Any sufficiently advanced technology is indistinguishable from magic.
– Arthur C. Clarke
We are supremely affected by technology, whether we want to be or not. It continues to revolutionize the way the media massages its message; this shift in how we convey information creates subtle changes in the information itself. Technology gives us an array of new options for speaking our minds, and living more simply and efficiently. It can absolutely help us to move forward as a society. But in order for this to happen, we need to grab hold of it — seize it for a higher purpose. Sitting back with our mouths wide open, willingly taking in whatever’s being served on the daily, status quo menu is no longer serving us as a whole. Further, it directly affects future generations. and our own children, as time goes by.
In one way or another, we find ourselves speaking through technology every day. Relishing the ease with which these advancements have brought efficiency to our lives goes hand-in-hand with accepting any inevitable frustrations. After reaching out on Facebook for computer help yesterday, a kind, techie friend of mine brought me a laptop computer to use. For the past 2 years, I’ve been using an old netbook — which is officially no longer cutting the mustard. While I’ve somehow managed to run my fairly complex software programs on it up until now, the device is simply not intended for anything more than simple word processing and email. My ongoing, daily practice of waiting 5 minutes for a document to open, or for an image to upload has been an exercise in patience and meditation—and even one that I was happy to engage in, during my travels. While on the road, having an armadillo for a computer simply felt like another opportunity to make an effort to connect with the present moment, and feel gratitude for having a computer at all.
But, there comes a point when old technology becomes unnecessarily cumbersome, and we need to take action. Much like how I reached out to my friend for a computer rental, Soma took charge of an even more obsolete area of technology: the kitchen water filter. As Adam Swann over at Dexterous notes:
“Fridge water filters are actually old technology. They are dated. They are not that efficient. But we all use them. And struggle along especially with forgetting to buy replacement filters (which as it happens are not that good for us anyway).”
Before Soma, a sustainable water filter was simply not in existance. Soma’s all-natural, recyclable water filter is not only the eco-friendly first of its kind, but the company also understands that we need a bit of support with changing our water filters. To meet this need, they created a subscription service, where a new water filter is delivered to your home as soon as it needs changing. They keep track of it for us, so we can focus on more important issues — like making time for play, living our dreams, or even just reaching out for computer help, like me. Adam agrees on this one. “Not only do I like the design and story behind SOMA, I also like the fact it’s a subscription based model. (…) I don’t want to have to remember to buy them, better they just arrive when I need them.”
This revolution of redesign, of course, stretches beyond everyday products to the dominant paradigms that exist within our media-based culture’s social constructs. While innovative, eco-friendly product design is essential to moving us forward, also important is expressing our feelings about issues inherent in our society’s detrimentally inclusive status quo. Much like how Soma used technology to create an eco-friendly product with widespread impact, technology also gives us a platform to move forward with creative expression.

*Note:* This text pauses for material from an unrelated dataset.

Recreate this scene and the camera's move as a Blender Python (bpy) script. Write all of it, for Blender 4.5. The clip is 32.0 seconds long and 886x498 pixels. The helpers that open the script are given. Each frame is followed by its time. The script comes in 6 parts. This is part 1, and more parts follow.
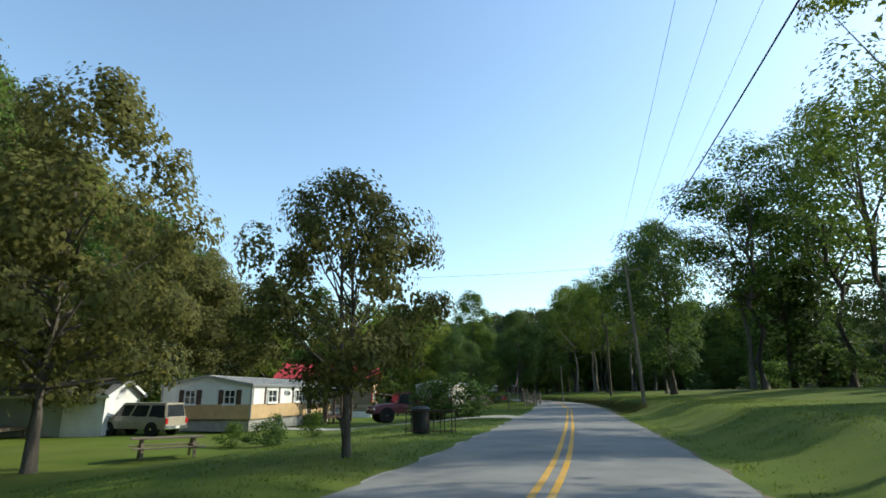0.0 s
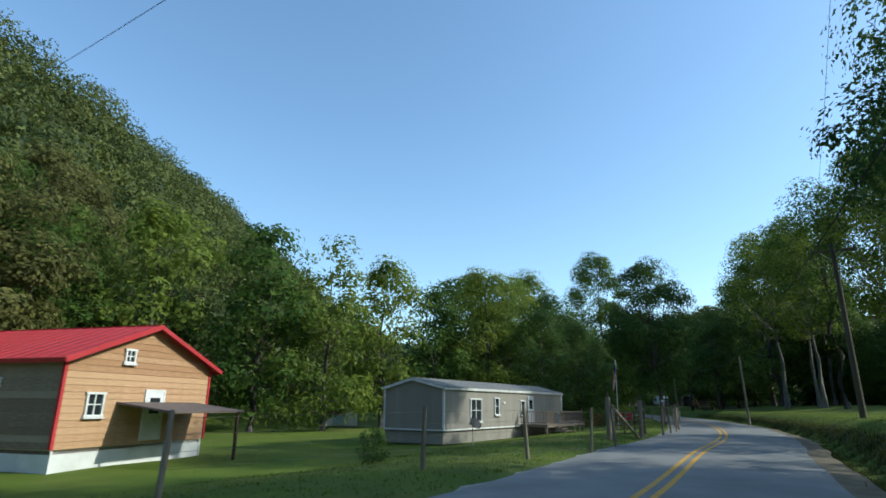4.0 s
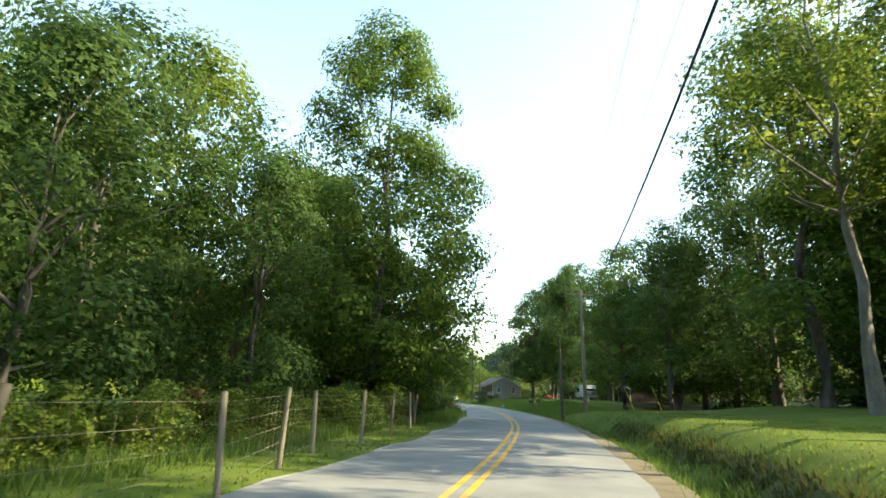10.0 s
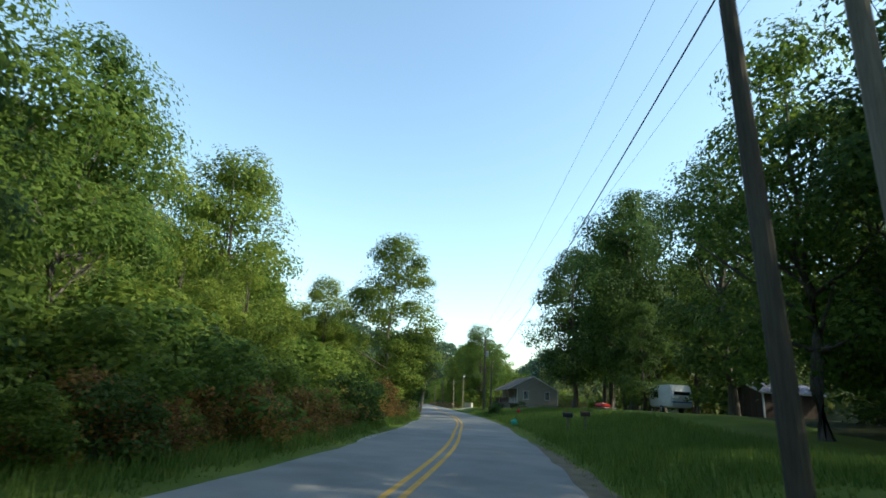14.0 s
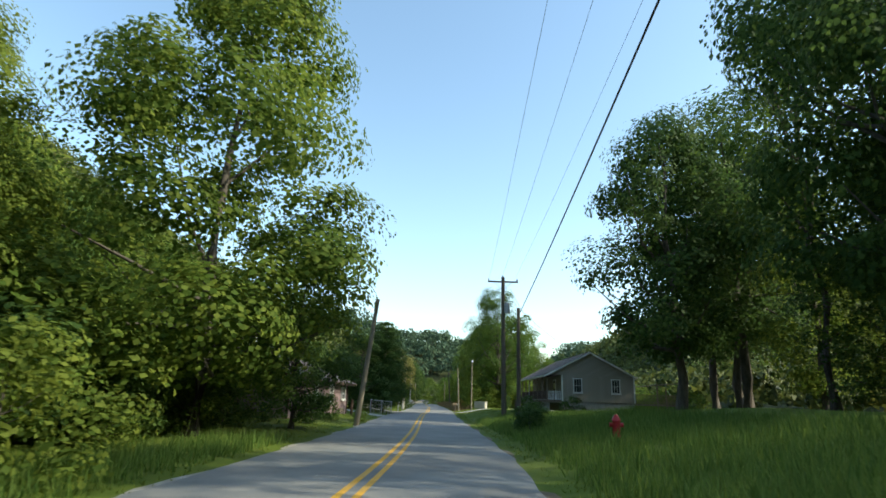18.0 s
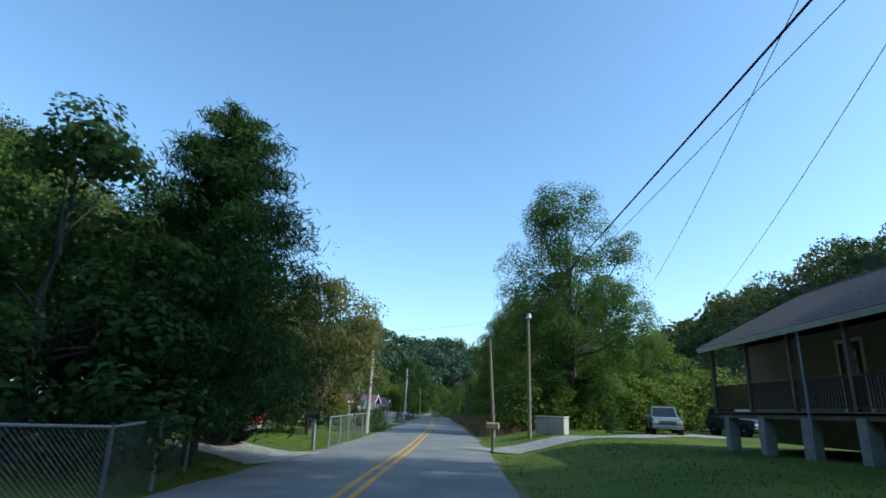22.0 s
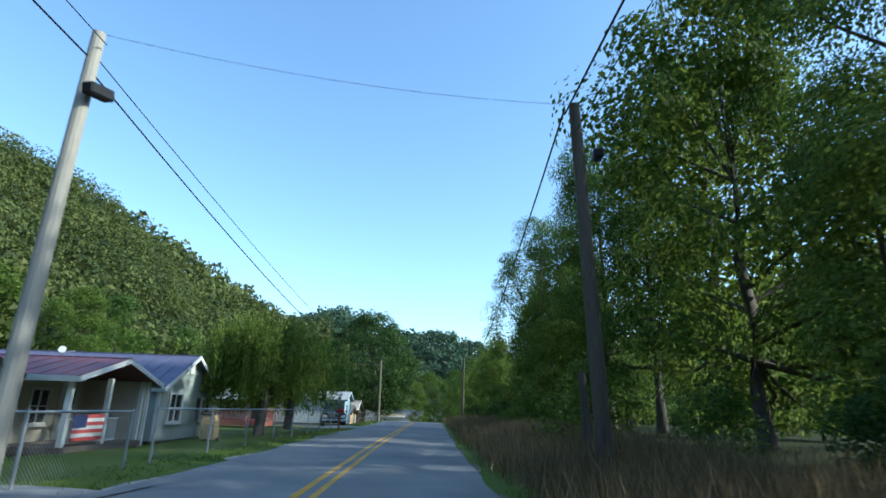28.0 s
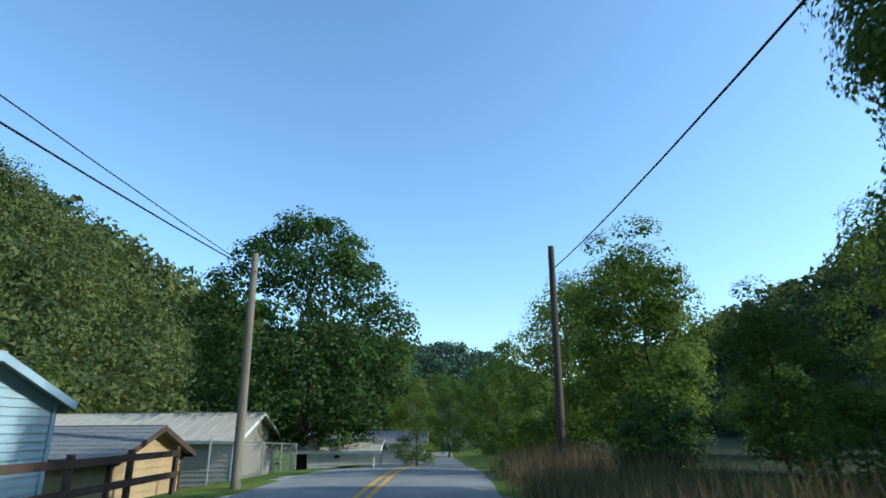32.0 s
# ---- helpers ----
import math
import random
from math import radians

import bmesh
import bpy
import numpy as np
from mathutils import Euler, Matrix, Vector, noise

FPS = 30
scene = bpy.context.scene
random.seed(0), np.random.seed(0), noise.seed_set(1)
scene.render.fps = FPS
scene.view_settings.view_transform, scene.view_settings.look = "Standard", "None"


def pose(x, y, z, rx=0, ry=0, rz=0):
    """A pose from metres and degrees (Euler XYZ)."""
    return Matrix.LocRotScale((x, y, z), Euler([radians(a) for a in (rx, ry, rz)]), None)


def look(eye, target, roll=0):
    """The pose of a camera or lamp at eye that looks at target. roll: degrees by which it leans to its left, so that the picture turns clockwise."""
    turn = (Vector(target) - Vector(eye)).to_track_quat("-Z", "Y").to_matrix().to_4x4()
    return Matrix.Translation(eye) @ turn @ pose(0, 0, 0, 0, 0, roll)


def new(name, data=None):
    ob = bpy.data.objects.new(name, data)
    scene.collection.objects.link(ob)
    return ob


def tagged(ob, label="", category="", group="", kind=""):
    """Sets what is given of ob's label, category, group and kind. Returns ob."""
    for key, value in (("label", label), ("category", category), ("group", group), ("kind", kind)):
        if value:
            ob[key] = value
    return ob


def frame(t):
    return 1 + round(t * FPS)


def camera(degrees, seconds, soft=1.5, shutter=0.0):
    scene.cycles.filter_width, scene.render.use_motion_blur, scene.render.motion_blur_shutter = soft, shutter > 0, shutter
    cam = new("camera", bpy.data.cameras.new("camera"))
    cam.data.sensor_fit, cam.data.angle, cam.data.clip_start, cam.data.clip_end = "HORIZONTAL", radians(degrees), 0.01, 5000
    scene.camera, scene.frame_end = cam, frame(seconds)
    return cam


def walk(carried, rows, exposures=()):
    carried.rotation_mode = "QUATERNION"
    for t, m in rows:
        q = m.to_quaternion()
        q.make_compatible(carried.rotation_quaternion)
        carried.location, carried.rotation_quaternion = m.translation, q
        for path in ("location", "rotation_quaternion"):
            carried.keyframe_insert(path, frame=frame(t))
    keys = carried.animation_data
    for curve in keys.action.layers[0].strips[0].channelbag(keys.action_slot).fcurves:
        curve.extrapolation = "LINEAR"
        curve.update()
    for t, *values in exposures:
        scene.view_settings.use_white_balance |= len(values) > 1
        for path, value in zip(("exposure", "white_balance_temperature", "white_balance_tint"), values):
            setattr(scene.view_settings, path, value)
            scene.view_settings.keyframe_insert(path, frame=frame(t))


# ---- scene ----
cam = camera(77.5, 32.0, soft=1.6, shutter=0.12)
PATH = [
    (0, (0.001, 0.0, 1.538), (0.439, 1.886, 2.043), -0.2),
    (0.5, (2.768, 4.732, 1.54), (3.112, 6.635, 2.048), -0.2),
    (1, (5.515, 9.508, 1.542), (5.747, 11.426, 2.06), -0.2),
    (1.5, (8.24, 14.366, 1.537), (8.381, 16.29, 2.066), -0.2),
    (2, (10.944, 19.17, 1.536), (10.985, 21.097, 2.07), -0.1),
    (2.5, (13.623, 24.022, 1.541), (13.564, 25.948, 2.078), 0.1),
    (4.5, (23.475, 43.945, 1.55), (23.276, 45.859, 2.093), 0.5),
    (5, (25.79, 48.992, 1.548), (25.703, 50.914, 2.092), 0.9),
    (5.5, (27.8, 53.994, 1.547), (27.865, 55.919, 2.087), 1.5),
    (6, (29.678, 58.955, 1.523), (29.935, 60.872, 2.03), 1.6),
    (6.5, (31.564, 63.728, 1.531), (31.967, 65.624, 2.021), 1.8),
    (7, (33.378, 68.303, 1.541), (33.839, 70.187, 2.027), 2.2),
    (7.5, (35.179, 72.839, 1.567), (35.682, 74.715, 2.047), 2.3),
    (8, (36.881, 77.364, 1.56), (37.398, 79.236, 2.038), 2.6),
    (8.5, (38.43, 81.939, 1.538), (38.943, 83.811, 2.021), 2.7),
    (9, (39.831, 86.589, 1.483), (40.215, 88.489, 1.975), 2.8),
    (9.5, (41.128, 91.407, 1.525), (41.248, 93.342, 2.019), 2.6),
    (10, (42.318, 96.367, 1.546), (42.234, 98.299, 2.056), 2.4),
    (10.5, (43.435, 101.443, 1.539), (43.23, 103.364, 2.055), 2.0),
    (11, (44.457, 106.625, 1.521), (44.191, 108.537, 2.041), 1.9),
    (11.5, (45.337, 111.906, 1.533), (45.036, 113.813, 2.057), 2.1),
    (12, (46.111, 117.247, 1.559), (45.796, 119.15, 2.087), 2.3),
    (12.5, (46.792, 122.62, 1.565), (46.49, 124.525, 2.093), 2.8),
    (13, (47.323, 127.989, 1.555), (47.086, 129.901, 2.09), 2.9),
    (13.5, (47.699, 133.331, 1.546), (47.487, 135.247, 2.078), 2.9),
    (14, (47.832, 138.575, 1.543), (47.598, 140.489, 2.073), 3.1),
    (14.5, (47.812, 143.691, 1.522), (47.549, 145.601, 2.053), 3.1),
    (16.5, (47.46, 163.691, 1.533), (47.155, 165.596, 2.06), 2.4),
    (17, (47.123, 169.098, 1.566), (46.825, 171.003, 2.096), 2.2),
    (17.5, (46.798, 174.837, 1.561), (46.503, 176.743, 2.093), 2.0),
    (18, (46.398, 180.846, 1.516), (46.106, 182.753, 2.043), 1.9),
    (18.5, (45.87, 186.914, 1.518), (45.583, 188.822, 2.042), 1.9),
    (19, (45.21, 192.972, 1.526), (44.918, 194.877, 2.058), 2.0),
    (19.5, (44.468, 198.928, 1.512), (44.175, 200.83, 2.056), 1.5),
    (20, (43.648, 204.693, 1.547), (43.352, 206.592, 2.101), 1.1),
    (20.5, (42.72, 210.495, 1.545), (42.402, 212.388, 2.107), 1.6),
    (21, (41.711, 216.339, 1.537), (41.375, 218.228, 2.099), 1.6),
    (21.5, (40.663, 222.246, 1.545), (40.324, 224.135, 2.108), 1.8),
    (22, (39.62, 228.198, 1.551), (39.281, 230.087, 2.114), 1.8),
    (22.5, (38.542, 234.166, 1.556), (38.2, 236.056, 2.115), 1.9),
    (23, (37.492, 240.174, 1.543), (37.15, 242.065, 2.095), 1.8),
    (23.5, (36.624, 246.271, 1.529), (36.27, 248.161, 2.077), 1.4),
    (24, (35.916, 252.235, 1.502), (35.576, 254.131, 2.042), 0.9),
    (24.5, (34.96, 258.256, 1.541), (34.621, 260.151, 2.085), 1.2),
    (25, (33.906, 264.369, 1.541), (33.57, 266.264, 2.089), 1.6),
    (25.5, (32.843, 270.571, 1.536), (32.512, 272.466, 2.084), 1.9),
    (27.5, (28.769, 295.627, 1.562), (28.453, 297.523, 2.117), 2.5),
    (28, (27.618, 301.627, 1.444), (27.31, 303.522, 2.004), 1.9),
    (28.5, (26.477, 307.666, 1.509), (26.166, 309.561, 2.071), 1.9),
    (29, (25.354, 313.727, 1.539), (25.049, 315.617, 2.117), 1.7),
    (29.5, (24.255, 319.773, 1.542), (23.961, 321.653, 2.158), 1.6),
    (30, (23.185, 325.768, 1.542), (22.897, 327.641, 2.182), 1.6),
    (30.5, (22.149, 331.675, 1.54), (21.863, 333.554, 2.163), 1.1),
    (31, (21.138, 337.517, 1.54), (20.851, 339.4, 2.147), 0.6),
    (31.5, (20.145, 343.314, 1.541), (19.843, 345.196, 2.148), 0.1),
    (32, (19.159, 349.089, 1.551), (18.84, 350.966, 2.164), -0.5),
]
walk(cam, [(t, look(eye, target, roll)) for t, eye, target, roll in PATH],
     [(0, -0.04, 6500, 1), (2, -0.4, 6000, -1), (5, -0.24, 5800, -1), (6, -0.14, 6200, -2), (7, 0.46, 6900, -4), (8, 0.96, 7700, -2), (10, 1.36, 8100, -2), (11, 1.36, 7600, -4), (12, 1.71, 8500, 0), (13, 1.11, 8500, -2), (14, 0.33, 6800, -2), (14.5, 0.31, 6700, -2), (17, 0.28, 6400, -2), (18, 0.33, 6900, -1), (19, 0.31, 6500, -2), (20, -0.09, 5700, -2), (21, -0.24, 5500, -1), (22, -0.22, 5500, -1), (23, -0.16, 5800, -1), (25, -0.32, 5300, -2), (28, 0.12, 5450, 0), (32, -0.21, 5400, -1)])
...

When it comes to using the combination of text and technology to do so, Amercian artist Jenny Holzer is, in my humble opinion, unparalleled. Using technology to subvert these dominant constructs, her work encourages us to stop and think about how we live on a daily basis – and whether our current set of values is in need of re-evaluation. Holzer also uses other means of technology to show her text pieces, like electronic billboards and light displays.
Holzer’s truisms are all about questioning the status quo. A truism is an idea that we generally treat as fact. When social truisms are projected on well-trafficked, public spaces, they provoke us to reflect on the amount of truth they actually hold. Do we believe this idea? Are we a part of it? How does this affect us? By shining pieces of text — taken from writers she admires – onto large buildings, Holzer creates a public art spectacle made from very basic elements. She chooses statements that resonate with us through their combination of irony and truth. For example, seeing the words, “protect me from what I want” projected onto a concrete building makes me pause and ask myself: what is it that I want? The implication that our desires are dangerous to us creates incentive to question our society’s core values, and –most importantly—whether or not we want to share in them.
This is a fabulous time to be alive. There are so many everyday things, systems, processes and products being redesigned and revolutionalized right now. (…) I’ve said this before, but let’s not put-up with badly designed things in our lives. Life is just too short.
– Adam Swann
Wise words, regarding both product design and art. Though, I will add in that life is also too short to live according to our consumerist culture’s misguided values. The more we can choose mindful products that move us forward in a more harmonious relationship with our environment, and with our own self-determined values, the better. Using technology to speak our minds, to shift the status quo, and to call for others to do the same is a goal worth pursuing — and the time is now. A globally-minded, more holistic approach to life is absolutely achievable — and that’s a message in no need of massage.